La ſeule liberté que je me ſuis donné ſans aucune reſerve, c’eſt de m’exprimer le plus nettement qu’il m’a été poſſible. J’ai mis tout en uſage pour cela. J’ai évité avec ſoin le ſtile figuré dès qu’il pouvoit jetter quelque confuſion dans l’Eſprit. Sans me mettre en peine de la meſure & de l’harmonie des Périodes, j’ai repeté le même mot toutes les fois que cette repetition pouvoit ſauver la moindre apparence d’équivoque ; je me ſuis ſervi, autant que j’ai pû m’en reſſouvenir, de tous les expédiens que nos Grammairiens ont inventé pour éviter les faux rapports. Toutes les fois que je n’ai pas bien compris une penſée en Anglois, parce qu’elle renfermoit quelque rapport douteux (car les Anglois ne ſont pas ſi scrupuleux que nous ſur cet article) j’ai tâché, après l’avoir compriſe, de l’exprimer ſi clairement en François, qu’on ne pût éviter de l’entendre.

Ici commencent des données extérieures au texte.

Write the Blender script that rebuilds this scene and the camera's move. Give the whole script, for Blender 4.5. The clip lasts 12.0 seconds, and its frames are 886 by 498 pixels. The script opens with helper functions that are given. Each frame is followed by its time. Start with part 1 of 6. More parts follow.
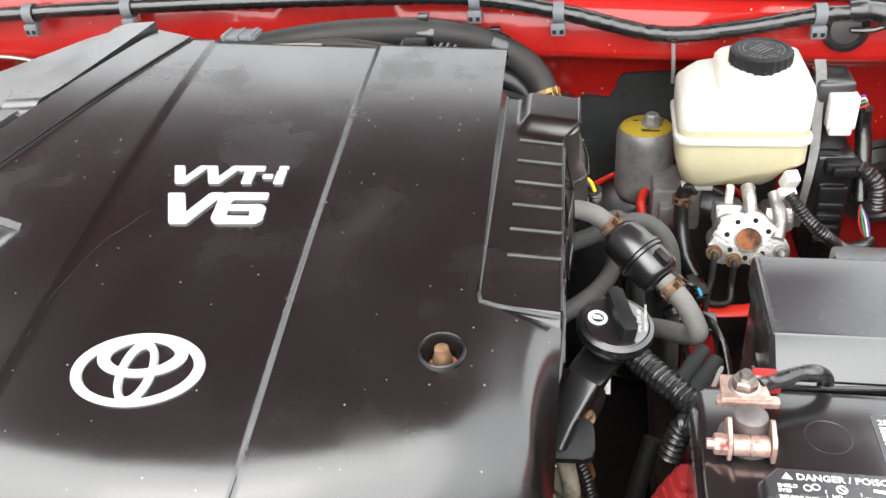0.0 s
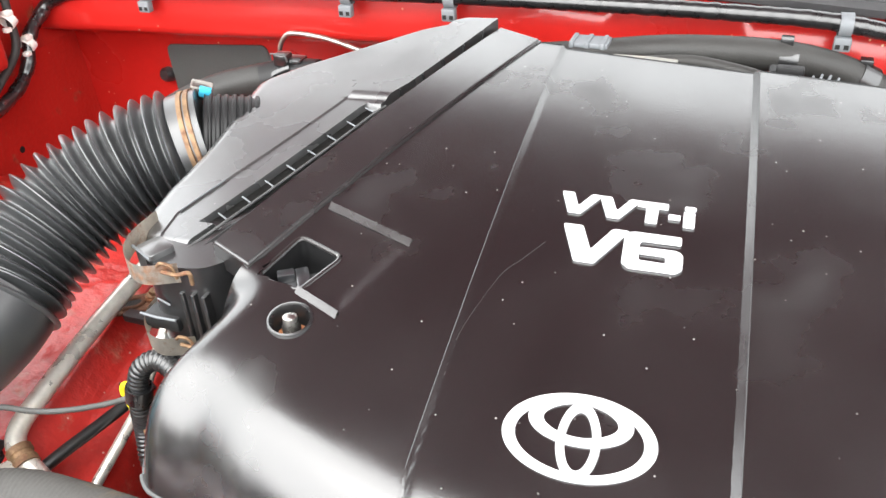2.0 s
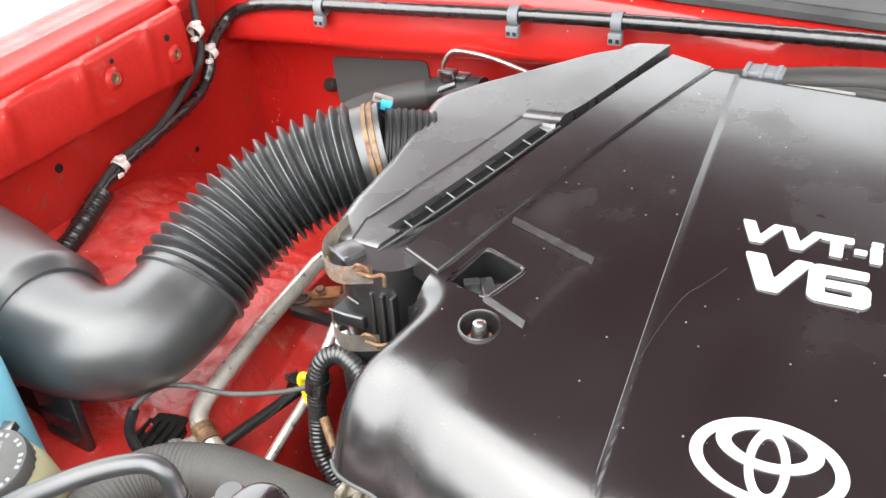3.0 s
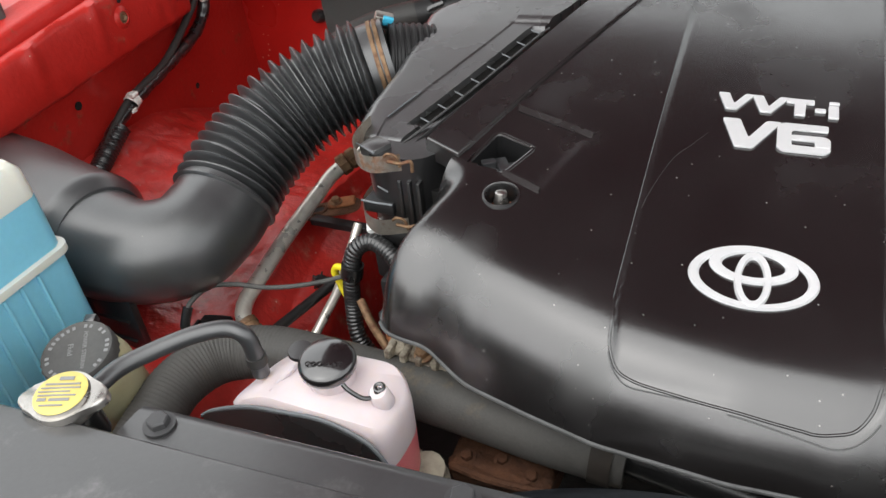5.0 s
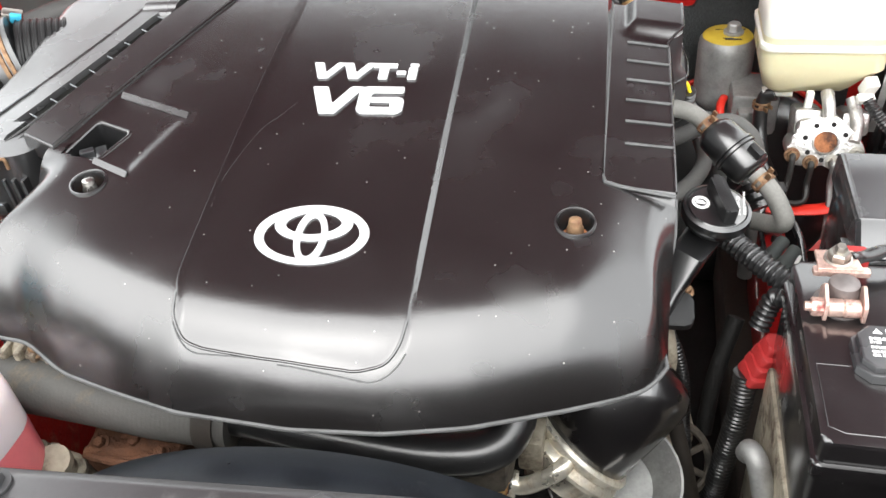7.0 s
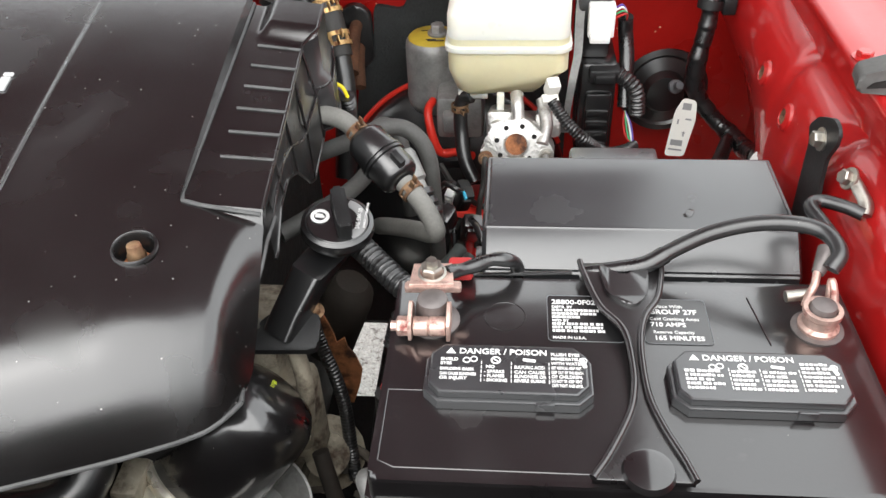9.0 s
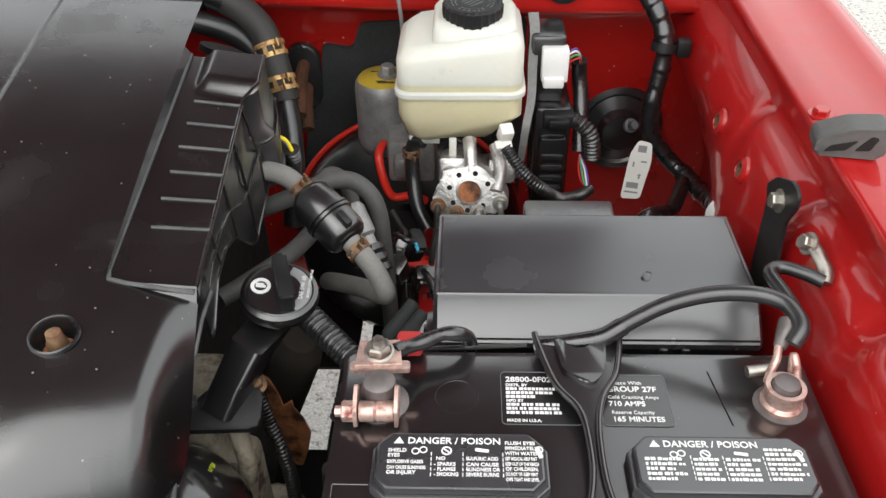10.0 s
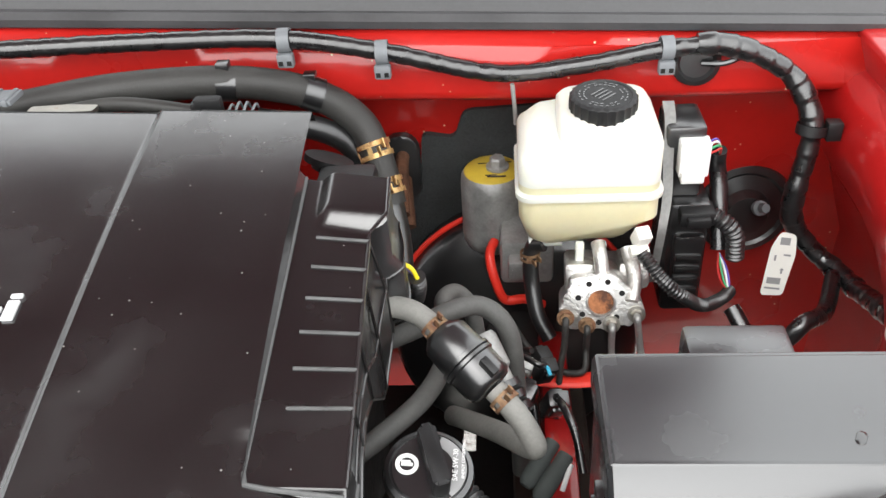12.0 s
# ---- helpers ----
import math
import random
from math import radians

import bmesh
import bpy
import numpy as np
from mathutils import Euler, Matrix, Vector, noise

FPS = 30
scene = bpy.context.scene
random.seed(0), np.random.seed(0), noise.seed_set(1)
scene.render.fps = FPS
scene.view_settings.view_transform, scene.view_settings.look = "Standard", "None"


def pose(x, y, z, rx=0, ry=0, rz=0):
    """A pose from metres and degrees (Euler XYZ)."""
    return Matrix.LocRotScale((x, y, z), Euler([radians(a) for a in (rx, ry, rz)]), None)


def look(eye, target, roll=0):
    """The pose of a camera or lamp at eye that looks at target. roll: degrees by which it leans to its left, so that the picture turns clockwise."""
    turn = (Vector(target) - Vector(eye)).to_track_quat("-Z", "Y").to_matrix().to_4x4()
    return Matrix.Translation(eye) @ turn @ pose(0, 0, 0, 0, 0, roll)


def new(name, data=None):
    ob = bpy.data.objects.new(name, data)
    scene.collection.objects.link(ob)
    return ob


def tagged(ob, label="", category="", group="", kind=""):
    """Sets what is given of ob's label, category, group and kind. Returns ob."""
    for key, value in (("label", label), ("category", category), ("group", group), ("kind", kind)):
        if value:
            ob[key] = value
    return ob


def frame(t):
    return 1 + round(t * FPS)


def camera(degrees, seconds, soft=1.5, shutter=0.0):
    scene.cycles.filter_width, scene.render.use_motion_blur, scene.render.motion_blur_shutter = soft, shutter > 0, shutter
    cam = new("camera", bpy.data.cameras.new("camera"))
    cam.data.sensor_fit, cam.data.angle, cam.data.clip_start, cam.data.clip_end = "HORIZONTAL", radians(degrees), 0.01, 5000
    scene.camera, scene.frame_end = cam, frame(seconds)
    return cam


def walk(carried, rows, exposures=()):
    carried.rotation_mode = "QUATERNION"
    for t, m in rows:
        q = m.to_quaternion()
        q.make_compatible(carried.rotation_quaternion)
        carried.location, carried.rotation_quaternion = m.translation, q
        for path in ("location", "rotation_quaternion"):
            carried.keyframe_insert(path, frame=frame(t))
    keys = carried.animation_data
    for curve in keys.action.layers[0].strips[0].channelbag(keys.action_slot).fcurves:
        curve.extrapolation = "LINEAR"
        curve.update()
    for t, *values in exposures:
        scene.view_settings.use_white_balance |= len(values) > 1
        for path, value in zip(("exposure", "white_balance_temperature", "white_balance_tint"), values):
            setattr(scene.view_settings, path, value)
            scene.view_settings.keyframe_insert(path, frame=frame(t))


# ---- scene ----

C’eſt principalement par la netteté que la Langue Françoiſe emporte le prix ſur toutes les autres Langues, ſans en excepter les Langues Savantes, autant que j’en puis juger. Et c’eſt pour cela, dit ** Dans ſa Rhetorique ou Art de Parler. Pag. 49 Edition d’Amſterdam, 1699. le P. Lami, qu’elle eſt plus propre qu’aucune autre pour traiter les Sciences parce qu’elle le fait avec une admirable clarté. Je n’ai garde de me figurer, que ma Traduction en ſoit une preuve, mais je puis dire que je n’ai rien épargné pour me faire entendre ; & que mes ſcrupules ont obligé M. Locke à exprimer en Anglois quantité d’endroits, d’une maniere plus préciſe & plus diſtincte qu’il n’avoit fait dans les trois premiéres Editions de ſon Livre.

Cependant, comme il n’y a point de Langue qui par quelque endroit ne ſoit inférieure à quelque autre, j’ai éprouvé dans cette Traduction ce que je ne ſavois autrefois que par ouï dire, que la Langue Angloiſe eſt beaucoup plus abondante en termes que la Françoiſe, & qu’elle s’accommode beaucoup mieux des mots tout-à-fait nouveaux. Malgré les Règles que nos Grammairiens ont preſcrites ſur ce dernier article, je crois qu’ils ne trouveront pas mauvais que j’aye employé des termes qui ne ſont pas fort connus dans le Monde, pour pouvoir exprimer des Idées toutes nouvelles. Je n’ai guere pris cette liberté que je n’en aye fait voir la néceſſité dans une petite Note. Je ne ſai ſi l’on ſe contentera de mes raiſons. Je pourrois m’appuyer de l’autorité du plus ſavant des Romains, qui, quelque jaloux qu’il fut de la pureté de ſa Langue, comme il paroit par ſes Diſcours de l’Orateur, ne put ſe diſpenſer de faire de nouveaux mots dans les Traitez Philoſophiques. Mais un tel exemple ne tire point à conſéquence pour moi, j’en tombe d’accord. Ciceron avoit le ſecret d’adoucir la rudeſſe de ces nouveaux ſons par le charme de ſon Eloquence, & dédommageoit bientôt ſon Lecteur par mille beaux tours d’expreſſion qu’il avoit à commandement. Mais s’il ne m’appartient pas d’autoriſer la liberté que j’ai priſe, par l’exemple de cet illuſtre Romain ; qu’on me permette d’imiter en cela nos Philoſophes Modernes qui ne font aucune difficulté de faire de nouveaux mots quand ils en ont beſoin ; comme il me ſeroit aiſé de le prouver, ſi la choſe en valoit la peine.

Au reſte, quoi que M. Locke ait l’honnêteté de témoigner publiquement qu’il approuve ma Traduction, je déclare que je ne prétens pas me prévaloir de cette Approbation. Elle ſignifie tout au plus qu’en gros je ſuis entré dans ſon ſens, mais elle ne garantit point les fautes particuliéres qui peuvent m’être échapées. Malgré toute l’attention que M. Locke a donné à la lecture que je lui ai faite de ma Traduction avant que de l’envoyer à l’imprimeur, il peut fort bien avoir laiſſé paſſer des expreſſions qui ne rendent pas exactement ſa penſée. L’Errata en eſt une bonne preuve. Les fautes que j’y ai marquées, (outre celles qui doivent être miſes ſur le compte de l’Imprimeur) ne ſont pas toutes également conſiderables ; mais il y en a qui gâtent entiérement le ſens. C’eſt pourquoi l’on fera bien de les corriger toutes, avant que de lire l’Ouvrage, pour n’être pas arrêté inutilement. Je ne doute pas qu’on n’en découvre pluſieurs autres. Mais quoi qu’on penſe de cette Traduction, je m’imagine que j’y trouverai encore plus de défauts que bien des Lecteurs, plus éclairez que moi, parce qu’il n’y a pas apparence qu’ils s’aviſent de l’examiner avec autant de ſoin que j’ai réſolu de faire.